◆ **Given information**

************

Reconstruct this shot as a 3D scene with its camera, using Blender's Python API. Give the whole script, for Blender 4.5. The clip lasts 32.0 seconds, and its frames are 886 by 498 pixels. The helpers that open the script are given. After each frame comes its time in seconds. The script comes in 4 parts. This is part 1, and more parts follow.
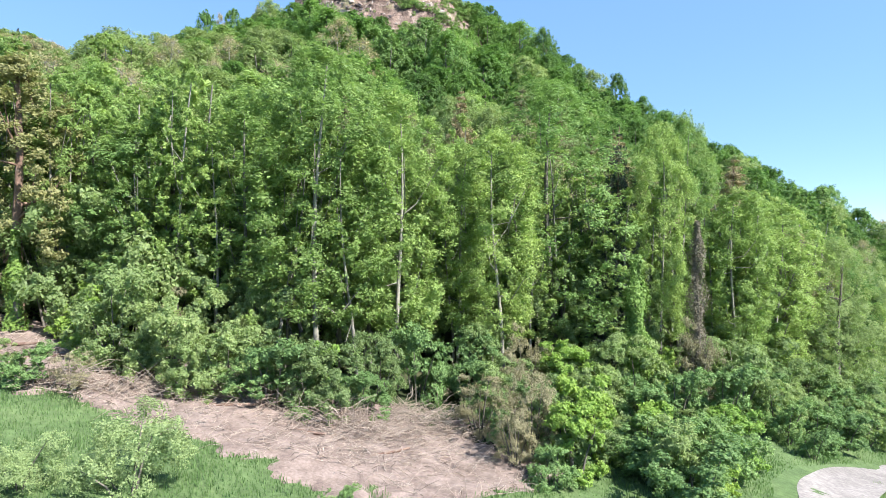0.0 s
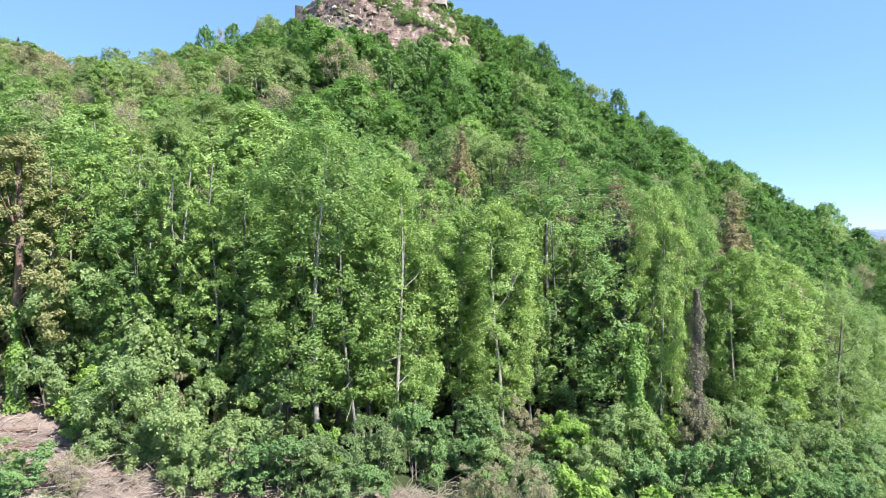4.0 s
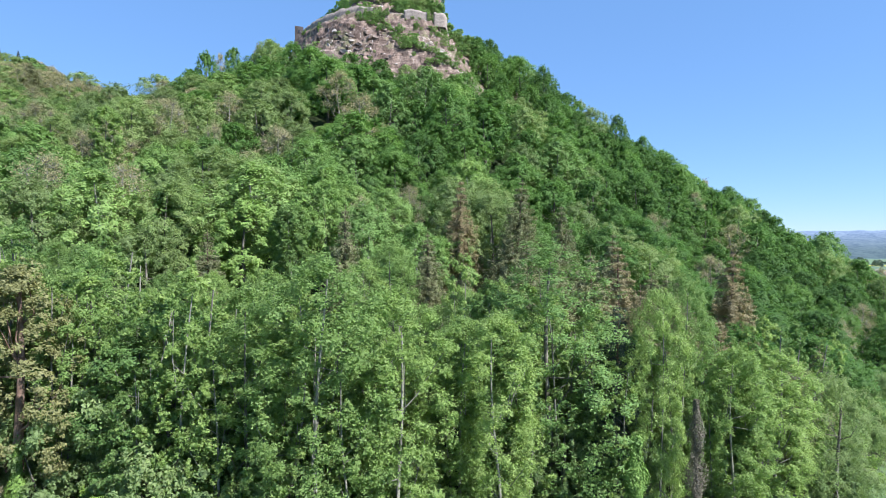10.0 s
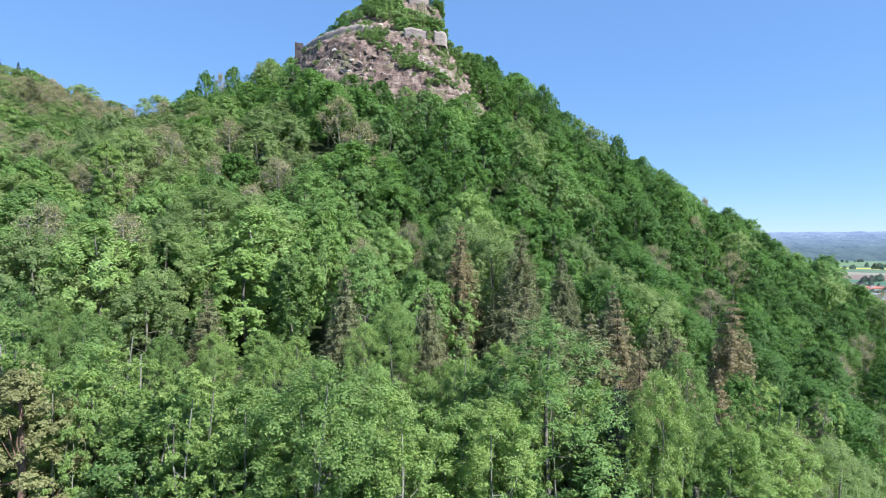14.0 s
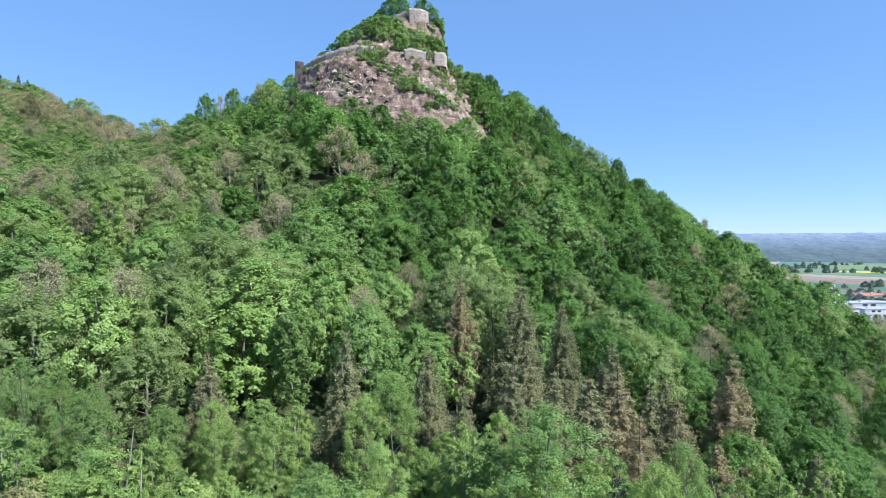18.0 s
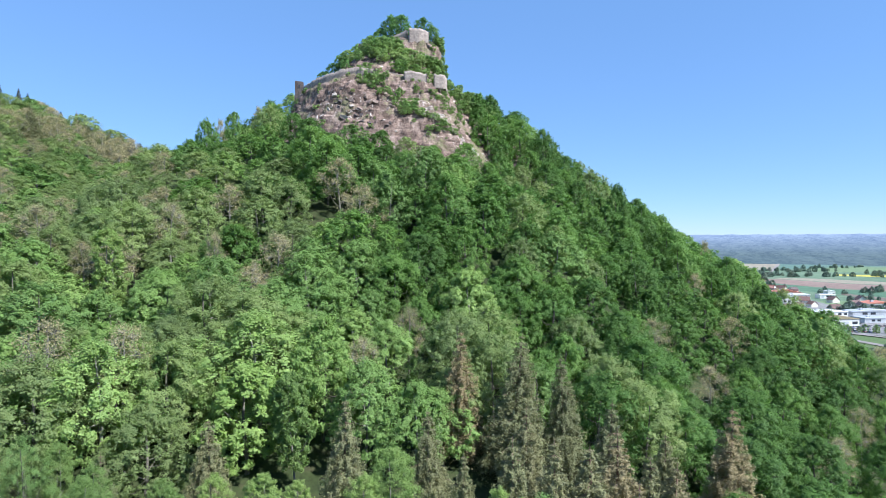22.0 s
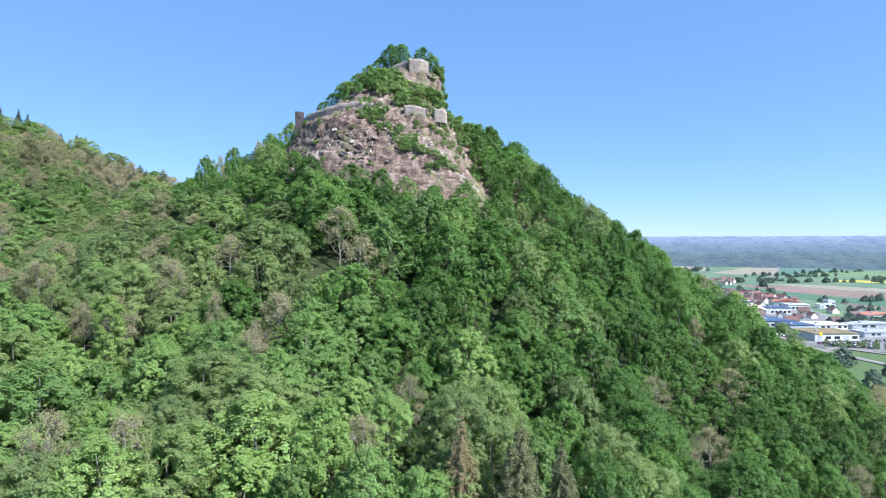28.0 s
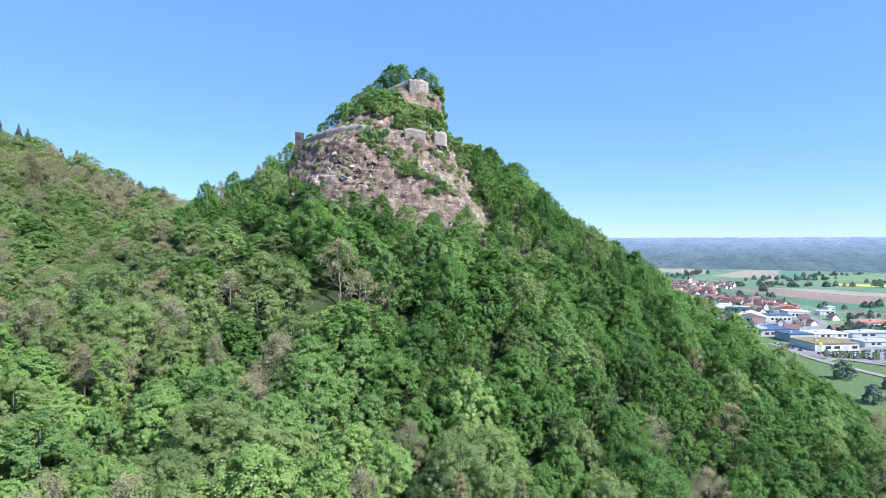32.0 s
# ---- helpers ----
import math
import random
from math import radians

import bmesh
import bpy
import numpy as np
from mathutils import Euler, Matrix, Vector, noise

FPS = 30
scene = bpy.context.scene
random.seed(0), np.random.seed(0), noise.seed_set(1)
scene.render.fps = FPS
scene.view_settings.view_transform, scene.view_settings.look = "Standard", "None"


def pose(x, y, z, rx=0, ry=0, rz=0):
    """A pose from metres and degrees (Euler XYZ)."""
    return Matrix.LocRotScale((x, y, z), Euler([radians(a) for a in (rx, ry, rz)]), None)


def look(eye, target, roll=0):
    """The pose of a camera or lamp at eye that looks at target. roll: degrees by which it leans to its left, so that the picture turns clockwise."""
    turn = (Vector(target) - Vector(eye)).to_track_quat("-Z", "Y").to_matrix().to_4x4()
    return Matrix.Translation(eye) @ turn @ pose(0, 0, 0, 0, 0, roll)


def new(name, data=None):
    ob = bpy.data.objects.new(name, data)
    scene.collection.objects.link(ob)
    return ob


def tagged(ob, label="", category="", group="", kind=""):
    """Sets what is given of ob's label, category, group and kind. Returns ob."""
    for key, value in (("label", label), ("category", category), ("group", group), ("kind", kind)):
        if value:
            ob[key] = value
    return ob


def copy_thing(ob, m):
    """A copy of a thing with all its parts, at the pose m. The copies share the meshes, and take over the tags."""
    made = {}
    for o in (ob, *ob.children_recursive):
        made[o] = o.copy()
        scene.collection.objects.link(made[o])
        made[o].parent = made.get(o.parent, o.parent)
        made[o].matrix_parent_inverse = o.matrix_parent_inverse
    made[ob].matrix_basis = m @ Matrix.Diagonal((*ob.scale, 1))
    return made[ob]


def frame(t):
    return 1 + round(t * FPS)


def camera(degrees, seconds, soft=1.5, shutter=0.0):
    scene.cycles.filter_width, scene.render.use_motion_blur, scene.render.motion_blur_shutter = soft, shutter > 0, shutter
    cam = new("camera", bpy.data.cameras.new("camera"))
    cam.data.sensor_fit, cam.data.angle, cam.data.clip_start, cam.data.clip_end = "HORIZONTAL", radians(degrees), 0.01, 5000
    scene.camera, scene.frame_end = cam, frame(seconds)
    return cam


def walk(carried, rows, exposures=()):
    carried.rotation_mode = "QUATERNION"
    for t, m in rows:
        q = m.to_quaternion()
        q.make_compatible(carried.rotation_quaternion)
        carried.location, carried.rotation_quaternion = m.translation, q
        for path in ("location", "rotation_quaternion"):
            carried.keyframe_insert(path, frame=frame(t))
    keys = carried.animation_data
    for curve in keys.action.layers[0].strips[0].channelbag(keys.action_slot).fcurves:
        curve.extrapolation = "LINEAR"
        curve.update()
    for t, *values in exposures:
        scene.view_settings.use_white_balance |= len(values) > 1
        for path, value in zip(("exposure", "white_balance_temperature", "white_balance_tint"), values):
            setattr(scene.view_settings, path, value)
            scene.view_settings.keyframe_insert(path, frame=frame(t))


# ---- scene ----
import collections

# ---- camera: a slow vertical climb with a fixed heading ----
cam = camera(74, 32.0, soft=0.55)


CLIMB = (13.0, 15.4, 17.76, 20.17, 22.76, 25.56, 28.58, 31.81, 35.25, 38.87, 42.64, 46.46, 50.3, 54.16, 58.03, 61.94, 65.89)   # eye height every two seconds
walk(cam, [(2 * k, pose(0, 0, z, 89.4, 0, 0)) for k, z in enumerate(CLIMB)], exposures=[(0, 1.42, 6400, 10), (3.5, 1.42, 6300, 10), (8, 1.02, 6000, 10), (20, 0.95, 5900, 10), (32, 1.04, 5800, 10)])

# ---- sky and sun ----
SUN = Vector((0.84, -0.56, 1.06)).normalized()
world = bpy.data.worlds.new("world")
scene.world = world
world.use_nodes = True
sky = world.node_tree.nodes.new("ShaderNodeTexSky")
sky.sky_type, sky.sun_disc = "NISHITA", False
sky.sun_elevation = math.asin(SUN.z)
sky.sun_rotation = math.atan2(SUN.x, SUN.y)
sky.altitude, sky.air_density, sky.dust_density, sky.ozone_density = 1500, 1.0, 0.0, 3.6
back = world.node_tree.nodes["Background"]
back.inputs["Strength"].default_value = 0.105
even = world.node_tree.nodes.new("ShaderNodeMix")
even.data_type = "RGBA"
even.inputs[0].default_value = 0.56
even.inputs[7].default_value = (1.12, 2.25, 4.4, 1)
world.node_tree.links.new(sky.outputs[0], even.inputs[6])
world.node_tree.links.new(even.outputs[2], back.inputs["Color"])
sun = new("sun", bpy.data.lights.new("sun", "SUN"))
sun.data.energy, sun.data.angle, sun.data.color = 5.0, radians(0.6), (1.0, 0.96, 0.91)
sun.matrix_world = look((0, 0, 200), Vector((0, 0, 200)) - SUN)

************

◆ **Work to do**
Look above for the line containing "scene.view_settings.keyframe_insert(path, frame=frame(t))", then transcribe it and all lines after it through the last, exactly and with nothing else.

◆ **Answer to this problem**
            scene.view_settings.keyframe_insert(path, frame=frame(t))


# ---- scene ----
import collections

# ---- camera: a slow vertical climb with a fixed heading ----
cam = camera(74, 32.0, soft=0.55)


CLIMB = (13.0, 15.4, 17.76, 20.17, 22.76, 25.56, 28.58, 31.81, 35.25, 38.87, 42.64, 46.46, 50.3, 54.16, 58.03, 61.94, 65.89)   # eye height every two seconds
walk(cam, [(2 * k, pose(0, 0, z, 89.4, 0, 0)) for k, z in enumerate(CLIMB)], exposures=[(0, 1.42, 6400, 10), (3.5, 1.42, 6300, 10), (8, 1.02, 6000, 10), (20, 0.95, 5900, 10), (32, 1.04, 5800, 10)])

# ---- sky and sun ----
SUN = Vector((0.84, -0.56, 1.06)).normalized()
world = bpy.data.worlds.new("world")
scene.world = world
world.use_nodes = True
sky = world.node_tree.nodes.new("ShaderNodeTexSky")
sky.sky_type, sky.sun_disc = "NISHITA", False
sky.sun_elevation = math.asin(SUN.z)
sky.sun_rotation = math.atan2(SUN.x, SUN.y)
sky.altitude, sky.air_density, sky.dust_density, sky.ozone_density = 1500, 1.0, 0.0, 3.6
back = world.node_tree.nodes["Background"]
back.inputs["Strength"].default_value = 0.105
even = world.node_tree.nodes.new("ShaderNodeMix")
even.data_type = "RGBA"
even.inputs[0].default_value = 0.56
even.inputs[7].default_value = (1.12, 2.25, 4.4, 1)
world.node_tree.links.new(sky.outputs[0], even.inputs[6])
world.node_tree.links.new(even.outputs[2], back.inputs["Color"])
sun = new("sun", bpy.data.lights.new("sun", "SUN"))
sun.data.energy, sun.data.angle, sun.data.color = 5.0, radians(0.6), (1.0, 0.96, 0.91)
sun.matrix_world = look((0, 0, 200), Vector((0, 0, 200)) - SUN)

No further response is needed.